Barack Obama had insisted on a visible coalition being formed with Sunni Arab states before expanding operations into Syria
Jordan became the first US ally to confirm its forces had taken part in attacks against Isis in Syria. Washington said the Saudi Arabian, UAE and Bahraini militaries had also contributed forces, with Qatari assets playing a support role.
It was not immediately clear which, if any, of the Arab air forces sent their jets over the skies of northern Syria. However, ahead of the strikes, Riyadh had agreed to spearhead the assault on Isis, which it views as a mortal threat to its own borders.
The willingness of Sunni states to openly deploy their militaries is a marked departure from their long-held preference that the US use its powerful military to protect their regional interests.
Anxious to avoid the perception of launching a “war on terror redux”, Barack Obama, had insisted on a visible coalition being formed with Sunni Arab states as a pre-condition of expanding operations from neighbouring Iraq, where the US has been attacking Isis for the past month.

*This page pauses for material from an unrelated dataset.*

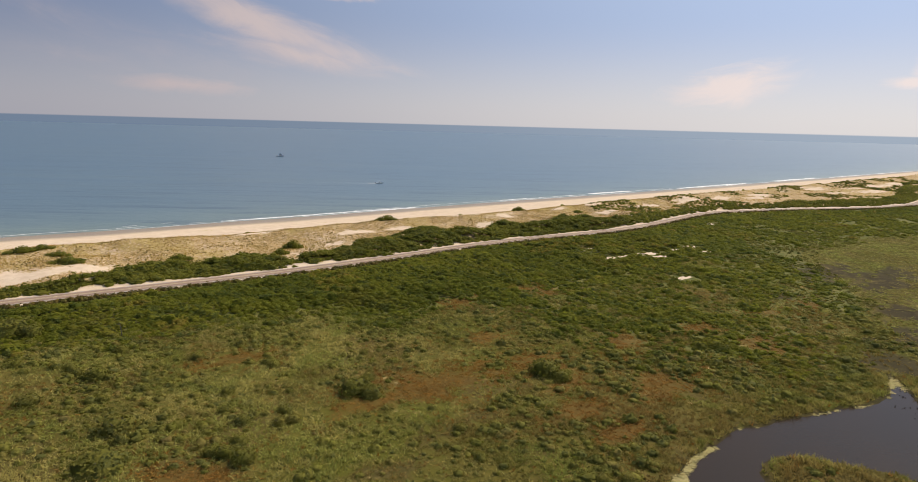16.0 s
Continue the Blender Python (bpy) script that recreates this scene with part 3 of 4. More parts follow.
# ---- plants ----
def bush_shape(count, seed, size=0.26, flat=0.75, seg=8):
    """A leafy crown of radius 1: an uneven dome with leaf tufts standing out of it. Gives corners, leaf values and faces."""
    r = np.random.default_rng(seed)
    lobes = r.normal(size=(6, 3))
    lobes /= np.linalg.norm(lobes, axis=1, keepdims=True)
    lobes[:, 2] = np.abs(lobes[:, 2])
    shape = np.array([1, 1, flat * 1.25])

    def bulge(d):
        return 0.70 + 0.32 * np.max(np.clip(d @ lobes.T, 0, 1) ** 5, axis=1)

    d = r.normal(size=(count, 3))
    d[:, 2] = np.abs(d[:, 2]) * 0.9 + 0.05
    d /= np.linalg.norm(d, axis=1, keepdims=True)
    c = d * (bulge(d) * (0.95 + 0.16 * r.random(count)))[:, None] * shape
    out = d + 0.55 * r.normal(size=(count, 3))
    out /= np.linalg.norm(out, axis=1, keepdims=True)
    a = np.cross(out, r.normal(size=(count, 3)))
    a /= np.linalg.norm(a, axis=1, keepdims=True)
    b = np.cross(out, a)
    s = (size * (0.6 + 0.7 * r.random(count)))[:, None]
    tufts = np.stack([c - a * s * 0.62, c - b * s * 0.5 + out * s * 0.12, c + a * s * 0.62, c + b * s * 0.5 + out * s * 0.12], 1).reshape(-1, 3)
    turn, rise = np.arange(seg) * 2 * np.pi / seg, np.radians([2, 26, 50, 74])
    ring = np.stack([np.stack([np.cos(turn + k * 0.3) * np.cos(e), np.sin(turn + k * 0.3) * np.cos(e), np.full(seg, np.sin(e))], -1) for k, e in enumerate(rise)]).reshape(-1, 3)
    dome = ring * (bulge(ring) * (0.84 + 0.09 * r.normal(size=len(ring))))[:, None] * shape
    idx = np.arange(4 * seg).reshape(4, seg)
    nxt = np.roll(idx, -1, 1)
    F = np.stack([idx[:-1], nxt[:-1], nxt[1:], idx[1:]], -1).reshape(-1, 4)
    cap = np.stack([idx[3, 0:seg - 2:2], idx[3, 1:seg - 1:2], idx[3, 2:seg:2], np.full((seg - 2) // 2, idx[3, seg - 1])], -1) if seg == 4 else np.array([[idx[3, 0], idx[3, k], idx[3, k + 1], idx[3, k + 2]] for k in range(1, seg - 2, 2)])
    F = np.concatenate([F, cap, len(dome) + np.arange(count * 4).reshape(-1, 4)])
    return np.r_[dome, tufts], np.r_[0.3 + 0.4 * r.random(len(dome)), np.repeat(r.random(count), 4)], F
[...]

Isis has drawn extensive support from a Sunni support base that has been increasingly disenfranchised over more than a decade – first by the invasion of Iraq, which toppled key patron, Saddam Hussein, and then by a series of developments perceived by many as having advanced the interests of Shia Iran.
The involvement of the regional Sunni powerhouses is designed to counter that narrative and assure Sunnis of alternative means of support, despite the near collapse of governance across the Levant states of Iraq, Syria and Lebanon.
The US denied a Syrian claim that it had advised Damascus before launching the attacks. The regime of Bashar al-Assad had insisted that any attacks on Isis inside Syria be co-ordinated with it ahead of time. That demand had been rebuffed by members of the new coalition, and by Britain, which believes a tacit alliance between the Syrian regime and Isis led to the group gaining a regional foothold.
Military planners in Washington have suggested the campaign inside Syria is likely to be long and that operations against Isis in Iraq will be considered as part of the same campaign.
Ahead of the strikes, Isis leaders had pledged to defy the US and had called for attacks to be launched on US, European and Australian soil.
In an audio statement released on Sunday, senior Isis leader Abu Mohammed al-Adnani urged the group’s supporters to kill “disbelievers” : “If you can kill a disbelieving American or European, especially the spiteful and filthy French, or an Australian, or a Canadian, or any other disbeliever from the disbelievers waging war, including the citizens of the countries that entered into a coalition against the Islamic State, then rely upon Allah, and kill him in any manner or way, however it may be,” he said.
One of Isis’s stated aims is to remove the borders between Iraq and Syria, which took shape after the fall of the Ottoman empire, and impose its hardline interpretation of Sunni Islam enforced by a new Caliph, Abu Bakr al-Baghdadi.
The group’s stunning gains over the summer, when the Iraqi army abandoned the Arab north of the country greatly furthered that goal. The 800-mile border is now irrelevant, with Isis able to freely move looted military hardware between the two states, and gather new backers.